- [YOUR GOAL] In your copy, leave out the pictures; write out all the data exactly.
···
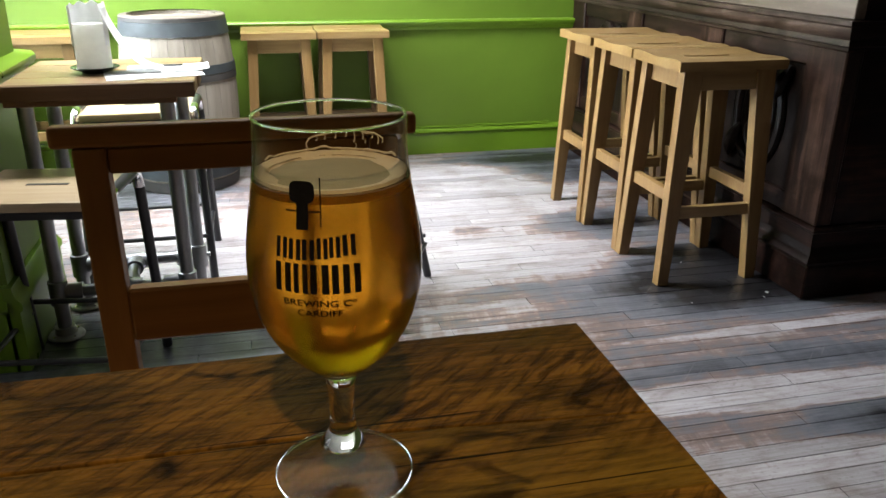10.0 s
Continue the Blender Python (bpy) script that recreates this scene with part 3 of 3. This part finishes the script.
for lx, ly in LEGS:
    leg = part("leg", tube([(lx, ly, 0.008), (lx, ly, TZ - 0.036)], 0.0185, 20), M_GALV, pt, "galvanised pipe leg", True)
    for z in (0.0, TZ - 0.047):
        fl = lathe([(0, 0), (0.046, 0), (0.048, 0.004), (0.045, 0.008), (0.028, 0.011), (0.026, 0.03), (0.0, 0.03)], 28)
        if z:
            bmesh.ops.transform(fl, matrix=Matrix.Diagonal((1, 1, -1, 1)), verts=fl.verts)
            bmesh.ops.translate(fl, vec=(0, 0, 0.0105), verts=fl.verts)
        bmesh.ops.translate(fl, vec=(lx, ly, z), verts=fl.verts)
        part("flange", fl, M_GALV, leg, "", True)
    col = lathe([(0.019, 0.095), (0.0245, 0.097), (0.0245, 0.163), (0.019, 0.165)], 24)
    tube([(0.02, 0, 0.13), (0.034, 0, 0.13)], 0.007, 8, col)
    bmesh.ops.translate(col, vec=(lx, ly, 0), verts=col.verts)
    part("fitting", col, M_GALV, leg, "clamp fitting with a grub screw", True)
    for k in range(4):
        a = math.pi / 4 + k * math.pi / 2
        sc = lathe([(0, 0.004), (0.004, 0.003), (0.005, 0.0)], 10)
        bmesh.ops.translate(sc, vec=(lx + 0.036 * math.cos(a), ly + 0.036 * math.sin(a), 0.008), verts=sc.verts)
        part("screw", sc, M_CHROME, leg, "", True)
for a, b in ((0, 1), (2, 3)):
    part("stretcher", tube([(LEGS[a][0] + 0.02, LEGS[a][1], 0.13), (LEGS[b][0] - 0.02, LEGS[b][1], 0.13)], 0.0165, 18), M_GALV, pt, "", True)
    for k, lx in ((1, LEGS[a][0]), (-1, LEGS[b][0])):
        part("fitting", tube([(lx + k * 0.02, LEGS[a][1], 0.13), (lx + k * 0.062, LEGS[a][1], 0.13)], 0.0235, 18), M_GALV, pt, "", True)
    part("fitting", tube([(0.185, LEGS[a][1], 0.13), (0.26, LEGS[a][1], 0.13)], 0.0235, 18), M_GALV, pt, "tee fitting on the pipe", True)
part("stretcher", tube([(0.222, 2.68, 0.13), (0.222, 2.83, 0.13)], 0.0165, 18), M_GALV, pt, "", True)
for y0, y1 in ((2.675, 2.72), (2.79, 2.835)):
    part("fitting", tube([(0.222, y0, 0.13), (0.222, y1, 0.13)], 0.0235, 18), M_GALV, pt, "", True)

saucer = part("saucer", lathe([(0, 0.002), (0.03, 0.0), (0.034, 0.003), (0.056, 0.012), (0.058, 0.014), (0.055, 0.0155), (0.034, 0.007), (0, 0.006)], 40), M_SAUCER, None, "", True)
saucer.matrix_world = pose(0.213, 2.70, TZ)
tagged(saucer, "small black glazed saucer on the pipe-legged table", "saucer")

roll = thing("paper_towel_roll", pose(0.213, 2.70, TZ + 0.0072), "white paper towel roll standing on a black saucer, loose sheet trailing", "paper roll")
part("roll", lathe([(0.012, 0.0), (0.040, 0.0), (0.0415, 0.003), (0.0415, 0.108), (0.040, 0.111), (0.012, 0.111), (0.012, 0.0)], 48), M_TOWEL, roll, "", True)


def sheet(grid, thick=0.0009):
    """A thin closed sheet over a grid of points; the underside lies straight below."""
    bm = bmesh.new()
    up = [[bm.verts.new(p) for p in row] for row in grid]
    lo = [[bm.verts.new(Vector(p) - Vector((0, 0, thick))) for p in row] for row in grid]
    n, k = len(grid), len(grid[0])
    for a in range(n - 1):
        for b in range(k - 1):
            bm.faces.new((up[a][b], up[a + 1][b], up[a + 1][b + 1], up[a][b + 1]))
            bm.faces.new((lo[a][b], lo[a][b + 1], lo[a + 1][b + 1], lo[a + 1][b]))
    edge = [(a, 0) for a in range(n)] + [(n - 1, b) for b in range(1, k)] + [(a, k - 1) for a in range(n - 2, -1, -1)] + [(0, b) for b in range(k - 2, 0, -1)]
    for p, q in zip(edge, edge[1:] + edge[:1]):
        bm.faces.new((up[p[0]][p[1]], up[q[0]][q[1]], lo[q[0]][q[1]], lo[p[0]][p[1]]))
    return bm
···
- [THE REPLY]
10.0 s
Continue the Blender Python (bpy) script that recreates this scene with part 3 of 3. This part finishes the script.
for lx, ly in LEGS:
    leg = part("leg", tube([(lx, ly, 0.008), (lx, ly, TZ - 0.036)], 0.0185, 20), M_GALV, pt, "galvanised pipe leg", True)
    for z in (0.0, TZ - 0.047):
        fl = lathe([(0, 0), (0.046, 0), (0.048, 0.004), (0.045, 0.008), (0.028, 0.011), (0.026, 0.03), (0.0, 0.03)], 28)
        if z:
            bmesh.ops.transform(fl, matrix=Matrix.Diagonal((1, 1, -1, 1)), verts=fl.verts)
            bmesh.ops.translate(fl, vec=(0, 0, 0.0105), verts=fl.verts)
        bmesh.ops.translate(fl, vec=(lx, ly, z), verts=fl.verts)
        part("flange", fl, M_GALV, leg, "", True)
    col = lathe([(0.019, 0.095), (0.0245, 0.097), (0.0245, 0.163), (0.019, 0.165)], 24)
    tube([(0.02, 0, 0.13), (0.034, 0, 0.13)], 0.007, 8, col)
    bmesh.ops.translate(col, vec=(lx, ly, 0), verts=col.verts)
    part("fitting", col, M_GALV, leg, "clamp fitting with a grub screw", True)
    for k in range(4):
        a = math.pi / 4 + k * math.pi / 2
        sc = lathe([(0, 0.004), (0.004, 0.003), (0.005, 0.0)], 10)
        bmesh.ops.translate(sc, vec=(lx + 0.036 * math.cos(a), ly + 0.036 * math.sin(a), 0.008), verts=sc.verts)
        part("screw", sc, M_CHROME, leg, "", True)
for a, b in ((0, 1), (2, 3)):
    part("stretcher", tube([(LEGS[a][0] + 0.02, LEGS[a][1], 0.13), (LEGS[b][0] - 0.02, LEGS[b][1], 0.13)], 0.0165, 18), M_GALV, pt, "", True)
    for k, lx in ((1, LEGS[a][0]), (-1, LEGS[b][0])):
        part("fitting", tube([(lx + k * 0.02, LEGS[a][1], 0.13), (lx + k * 0.062, LEGS[a][1], 0.13)], 0.0235, 18), M_GALV, pt, "", True)
    part("fitting", tube([(0.185, LEGS[a][1], 0.13), (0.26, LEGS[a][1], 0.13)], 0.0235, 18), M_GALV, pt, "tee fitting on the pipe", True)
part("stretcher", tube([(0.222, 2.68, 0.13), (0.222, 2.83, 0.13)], 0.0165, 18), M_GALV, pt, "", True)
for y0, y1 in ((2.675, 2.72), (2.79, 2.835)):
    part("fitting", tube([(0.222, y0, 0.13), (0.222, y1, 0.13)], 0.0235, 18), M_GALV, pt, "", True)

saucer = part("saucer", lathe([(0, 0.002), (0.03, 0.0), (0.034, 0.003), (0.056, 0.012), (0.058, 0.014), (0.055, 0.0155), (0.034, 0.007), (0, 0.006)], 40), M_SAUCER, None, "", True)
saucer.matrix_world = pose(0.213, 2.70, TZ)
tagged(saucer, "small black glazed saucer on the pipe-legged table", "saucer")

roll = thing("paper_towel_roll", pose(0.213, 2.70, TZ + 0.0072), "white paper towel roll standing on a black saucer, loose sheet trailing", "paper roll")
part("roll", lathe([(0.012, 0.0), (0.040, 0.0), (0.0415, 0.003), (0.0415, 0.108), (0.040, 0.111), (0.012, 0.111), (0.012, 0.0)], 48), M_TOWEL, roll, "", True)


def sheet(grid, thick=0.0009):
    """A thin closed sheet over a grid of points; the underside lies straight below."""
    bm = bmesh.new()
    up = [[bm.verts.new(p) for p in row] for row in grid]
    lo = [[bm.verts.new(Vector(p) - Vector((0, 0, thick))) for p in row] for row in grid]
    n, k = len(grid), len(grid[0])
    for a in range(n - 1):
        for b in range(k - 1):
            bm.faces.new((up[a][b], up[a + 1][b], up[a + 1][b + 1], up[a][b + 1]))
            bm.faces.new((lo[a][b], lo[a][b + 1], lo[a + 1][b + 1], lo[a + 1][b]))
    edge = [(a, 0) for a in range(n)] + [(n - 1, b) for b in range(1, k)] + [(a, k - 1) for a in range(n - 2, -1, -1)] + [(0, b) for b in range(k - 2, 0, -1)]
    for p, q in zip(edge, edge[1:] + edge[:1]):
        bm.faces.new((up[p[0]][p[1]], up[q[0]][q[1]], lo[q[0]][q[1]], lo[p[0]][p[1]]))
    return bm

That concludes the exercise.